T5 pre-trains with a span corruption objective: replace contiguous spans of tokens with sentinel tokens (⟨extra_id_0⟩, ⟨extra_id_1⟩, ...) and train the model to reconstruct the masked spans. This is more efficient than BERT's token-level MLM because the decoder only needs to predict the masked spans rather than the full sequence.

T5 span corruption example: Input: "Thank you ⟨X⟩ me to your party ⟨Y⟩ week." Target: "⟨X⟩ for inviting ⟨Y⟩ last ⟨Z⟩" T5 text-to-text framing examples: translate English to German: "That is good." → "Das ist gut." summarize: "Scientists discover ..." mnli hypothesis: "A dog bites a person." premise: "A person bites a dog." → "contradiction"
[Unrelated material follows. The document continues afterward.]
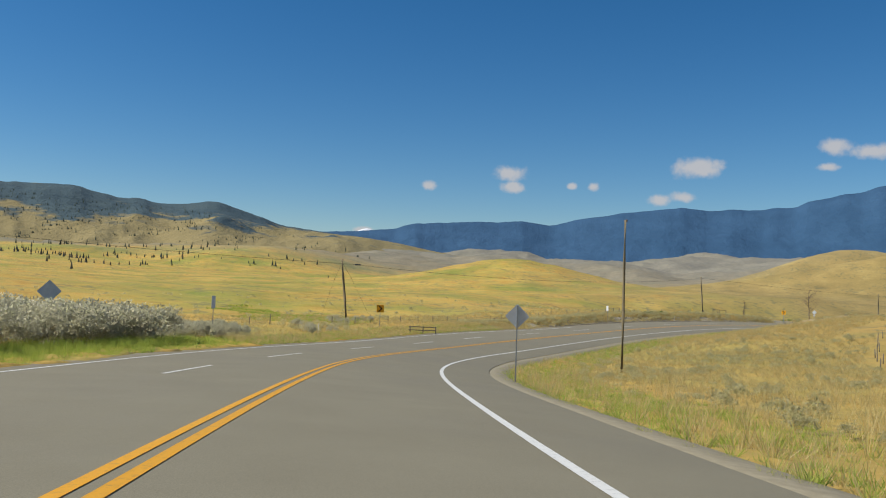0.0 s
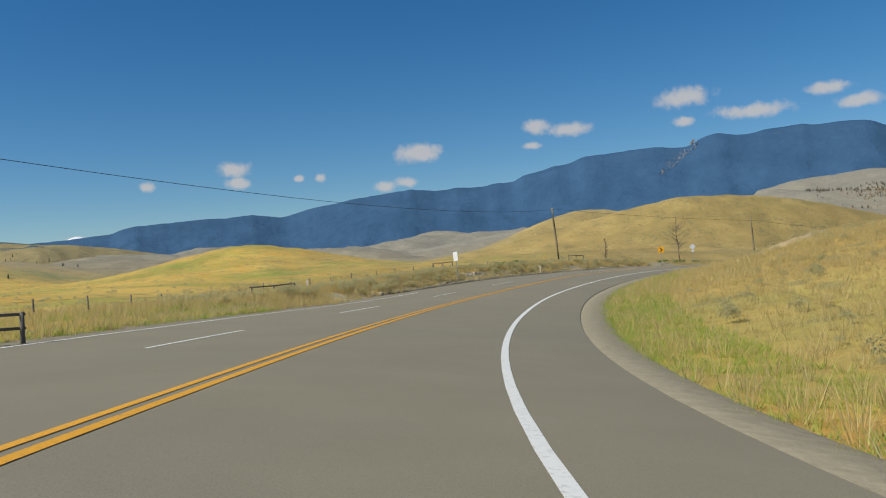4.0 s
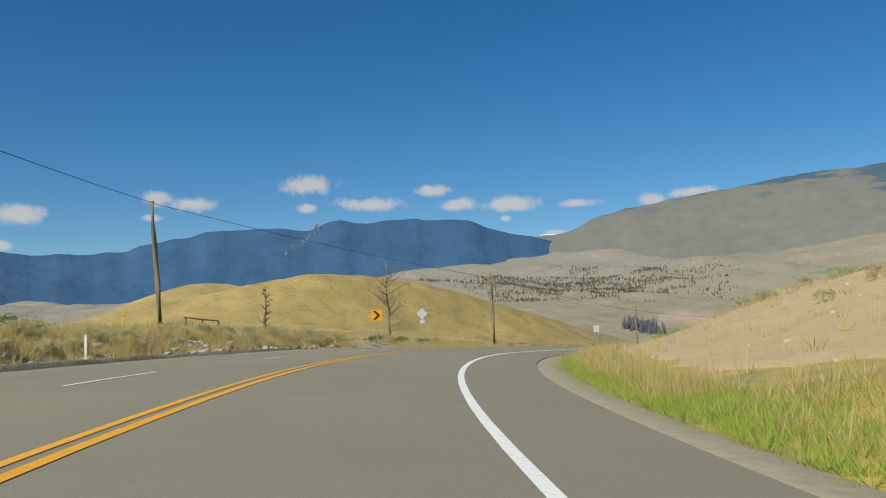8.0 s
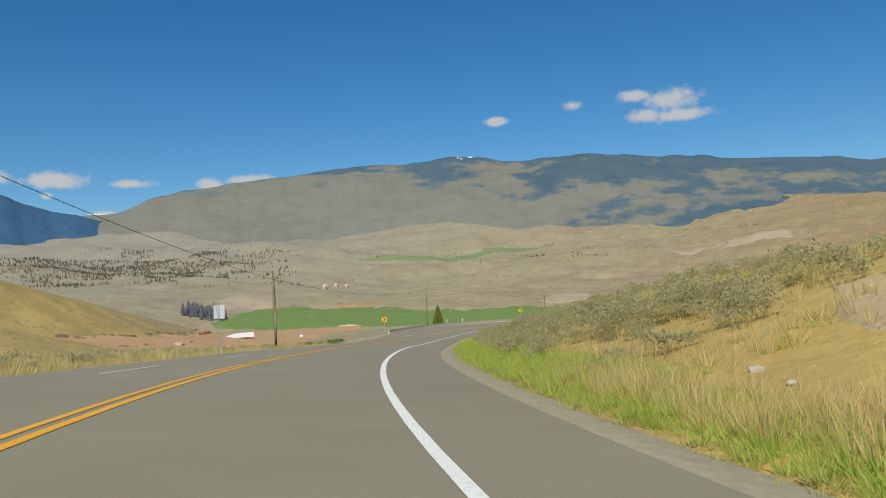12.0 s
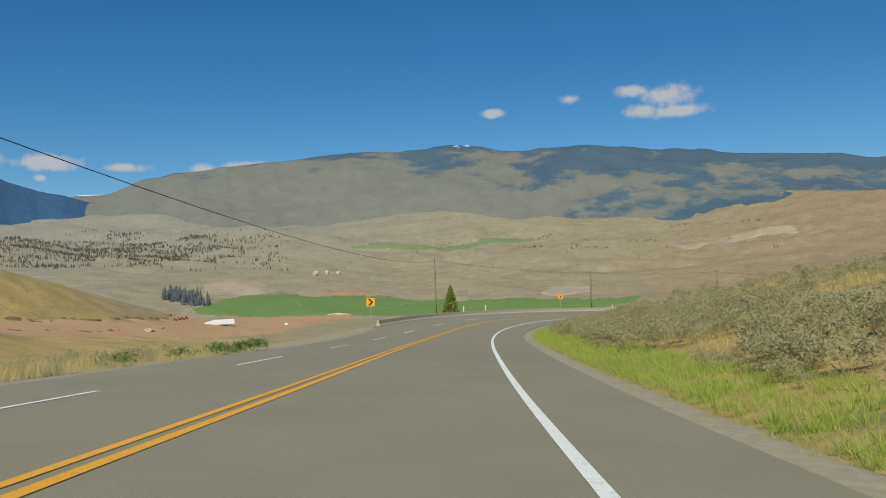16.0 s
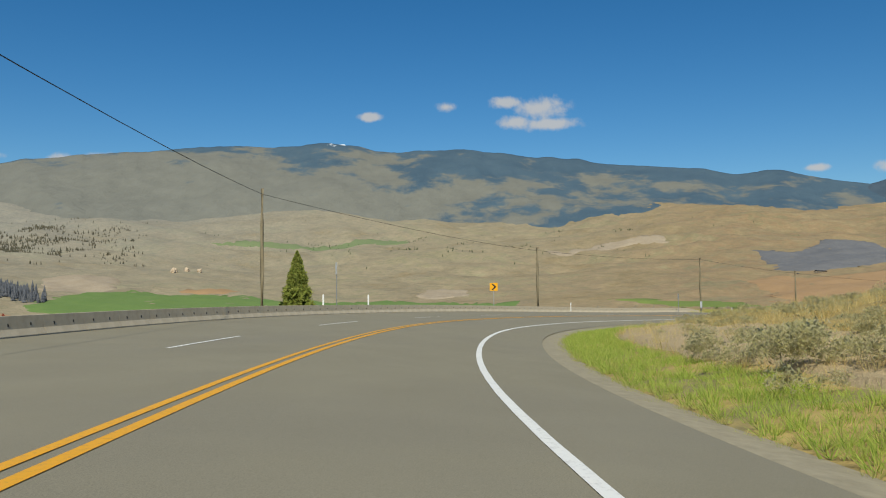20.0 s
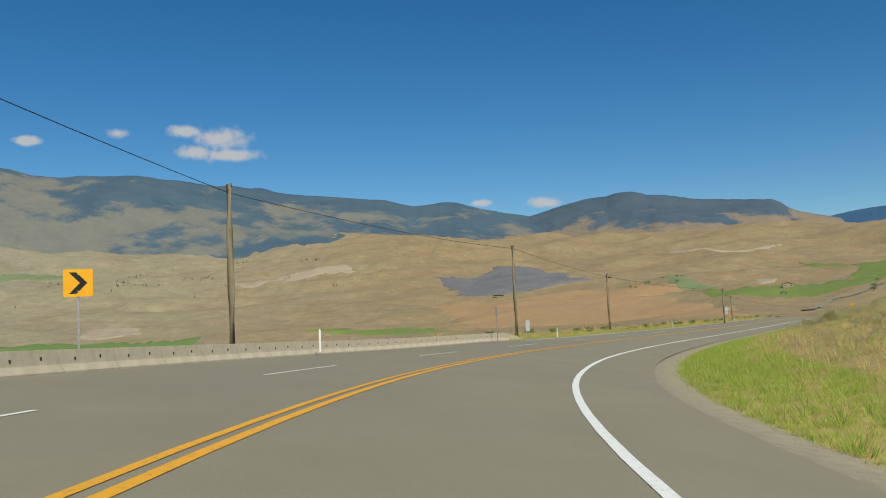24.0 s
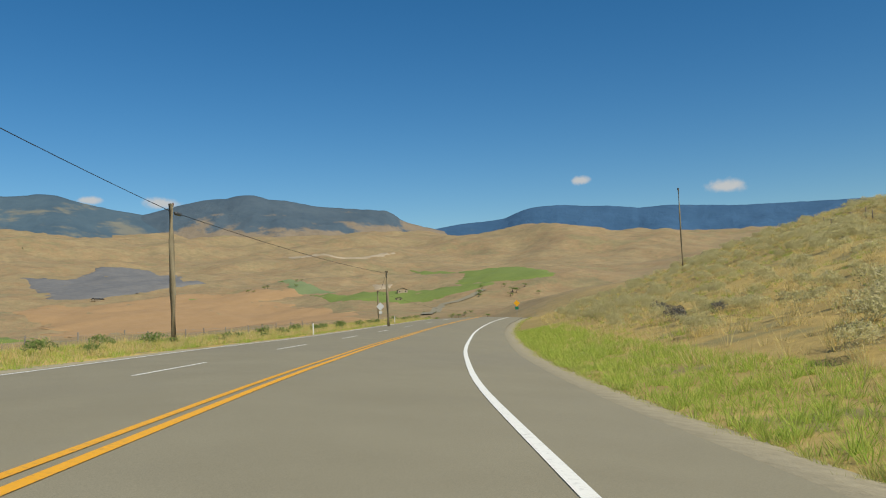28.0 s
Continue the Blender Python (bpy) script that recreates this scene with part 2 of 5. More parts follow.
def forest_mat(name, dark, pale, bare, low, high, scale=0.004, south=0.0):
    """Far mountain: conifer cover over bare grass slopes, the cover thinning downhill."""
    n = Nodes(name, 0.95)
    cover = n.noise(scale, 8, 0.66)
    ht = n.height(low, high)
    mask = n.math("ADD", n.math("MULTIPLY", n.math("SUBTRACT", cover, 0.5), 2.6), ht)
    if south:
        sep = n.t.nodes.new("ShaderNodeSeparateXYZ")
        n.link(n.co, sep.inputs[0])
        turn = n.t.nodes.new("ShaderNodeMapRange")
        turn.inputs[1].default_value, turn.inputs[2].default_value = 2500, 300
        n.link(sep.outputs[1], turn.inputs[0])
        mask = n.math("ADD", mask, n.math("MULTIPLY", turn.outputs[0], south))
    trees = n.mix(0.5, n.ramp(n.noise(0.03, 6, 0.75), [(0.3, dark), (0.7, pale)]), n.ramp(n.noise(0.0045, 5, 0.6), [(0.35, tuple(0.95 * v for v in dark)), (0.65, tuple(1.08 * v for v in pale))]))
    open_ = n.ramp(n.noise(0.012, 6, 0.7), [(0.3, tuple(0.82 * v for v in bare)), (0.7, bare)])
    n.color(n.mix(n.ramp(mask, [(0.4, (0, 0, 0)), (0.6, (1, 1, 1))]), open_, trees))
    n.bump(n.noise(0.02, 6, 0.7), 0.6, 14)
    return n.m


M_ASPHALT = asphalt_mat()
M_WHITE = paint_mat("white_road_paint", (0.78, 0.76, 0.7))
M_YELLOW = paint_mat("yellow_road_paint", (0.75, 0.36, 0.02))
M_GRAVEL = simple("roadside_gravel", (0.27, 0.232, 0.155), (0.36, 0.31, 0.21), 3.0, 0.95, bump=0.6, dist=0.03)
M_GROUND = ground_mat()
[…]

BART (Lewis et al., 2020) uses a similar encoder-decoder structure but pre-trains with more aggressive document corruption: sentence permutation, token masking, token deletion, text infilling, and document rotation. This diverse noise makes BART particularly strong for generation tasks where the output must maintain coherence across many sentences. BART fine-tuned on CNN/DailyMail set summarisation ROUGE records at the time.
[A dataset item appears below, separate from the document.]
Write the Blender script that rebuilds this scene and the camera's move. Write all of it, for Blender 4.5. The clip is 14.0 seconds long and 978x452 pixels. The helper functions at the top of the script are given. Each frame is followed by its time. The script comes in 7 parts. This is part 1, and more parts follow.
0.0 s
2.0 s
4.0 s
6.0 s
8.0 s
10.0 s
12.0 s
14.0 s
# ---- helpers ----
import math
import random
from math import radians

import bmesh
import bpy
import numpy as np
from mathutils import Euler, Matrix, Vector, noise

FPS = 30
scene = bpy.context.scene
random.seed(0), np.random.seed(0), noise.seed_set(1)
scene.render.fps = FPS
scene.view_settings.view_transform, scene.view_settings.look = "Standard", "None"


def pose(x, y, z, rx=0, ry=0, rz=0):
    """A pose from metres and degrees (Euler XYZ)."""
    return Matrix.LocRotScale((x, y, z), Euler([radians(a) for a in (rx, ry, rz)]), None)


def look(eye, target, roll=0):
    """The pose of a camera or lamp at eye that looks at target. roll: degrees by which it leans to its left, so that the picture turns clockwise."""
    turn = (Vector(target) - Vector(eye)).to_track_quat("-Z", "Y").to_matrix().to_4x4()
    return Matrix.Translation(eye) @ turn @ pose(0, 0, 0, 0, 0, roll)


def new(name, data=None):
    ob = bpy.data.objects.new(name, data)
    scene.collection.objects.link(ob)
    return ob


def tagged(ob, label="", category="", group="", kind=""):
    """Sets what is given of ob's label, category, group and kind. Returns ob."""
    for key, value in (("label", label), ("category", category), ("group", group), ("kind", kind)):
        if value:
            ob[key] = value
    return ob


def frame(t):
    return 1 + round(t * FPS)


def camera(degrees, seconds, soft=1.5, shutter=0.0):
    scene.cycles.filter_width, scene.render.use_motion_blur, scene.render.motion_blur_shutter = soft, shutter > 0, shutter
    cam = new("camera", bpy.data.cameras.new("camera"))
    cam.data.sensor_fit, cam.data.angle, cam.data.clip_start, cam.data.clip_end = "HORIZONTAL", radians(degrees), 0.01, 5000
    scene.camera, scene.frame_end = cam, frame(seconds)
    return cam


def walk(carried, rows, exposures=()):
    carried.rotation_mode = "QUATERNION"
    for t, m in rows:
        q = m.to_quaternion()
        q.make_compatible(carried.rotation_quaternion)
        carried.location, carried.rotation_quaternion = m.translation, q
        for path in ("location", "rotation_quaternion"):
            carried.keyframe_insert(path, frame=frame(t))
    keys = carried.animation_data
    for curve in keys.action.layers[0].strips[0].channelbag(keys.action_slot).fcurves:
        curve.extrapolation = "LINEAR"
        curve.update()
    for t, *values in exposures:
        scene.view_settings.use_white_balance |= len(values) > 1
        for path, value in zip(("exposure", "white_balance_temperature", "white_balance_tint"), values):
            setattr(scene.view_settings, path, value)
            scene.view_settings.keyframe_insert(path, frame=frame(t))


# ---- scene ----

Encoder vs Decoder for Embeddings

A practically important question: which architecture produces better sentence or document embeddings for retrieval?

Encoder-Only (Better for Retrieval)

Bidirectional attention means every token sees the full sequence before the final representation is computed. The [CLS] token embedding (or mean pool of all tokens) has access to complete context. Models fine-tuned for dense retrieval (E5, BGE, GTE) are all encoder-only BERT variants. For semantic similarity and retrieval, encoder models outperform decoder models of similar size.

Decoder-Only (Usable with Caveats)

Decoder models can produce embeddings by taking the last token's hidden state or mean-pooling over all positions. Causal attention means early tokens have not "seen" later tokens, making mean-pooling suboptimal. Instruction-tuned decoder models (E5-mistral-7b, LLM2Vec) can achieve strong retrieval via clever prompting, but require more compute than a small encoder model.

PrefixLM and UL2

Several models blend the encoder and decoder paradigms through hybrid training objectives. PrefixLM treats a prefix of the input as bidirectional (encoder-style) and the suffix as causal (decoder-style), by modifying the attention mask rather than the architecture. This allows the model to be both a strong encoder (for the prefix) and a generative decoder (for the continuation).

UL2 (Tay et al., 2022, Google) proposes a unified pretraining objective combining three modes: "R-Denoiser" (standard span corruption, like T5), "S-Denoiser" (prefix LM, generate continuations from a prefix), and "X-Denoiser" (extreme corruption, reconstruct heavily masked documents). By mixing these objectives, UL2 produces a model that is simultaneously strong at generation, classification, and conditional generation without any architectural changes — just different training signals. Flan-UL2 (fine-tuned on instruction data) is available as an open-weight model and performs competitively with GPT-3.5 on many benchmarks.

Checklist: Do You Understand This?

Can you describe the attention mask pattern (bidirectional vs causal) for encoder-only and decoder-only models, and explain why the mask choice determines whether a model can generate text autoregressively?
Can you describe BERT's masked language modelling objective and explain why it forces the model to build bidirectional context representations?
Can you explain what RoBERTa changed versus BERT and which changes had the largest empirical impact?
Can you describe the T5 "text-to-text" framing and give two examples of how different NLP tasks are reformulated as text-in, text-out problems?
Can you explain why encoder-only models are generally preferred over decoder-only models for dense retrieval tasks at equivalent parameter count?
If you needed to choose between a BERT-base encoder and a small decoder-only LLM for a document classification task with 1000 labelled examples, which would you choose and why?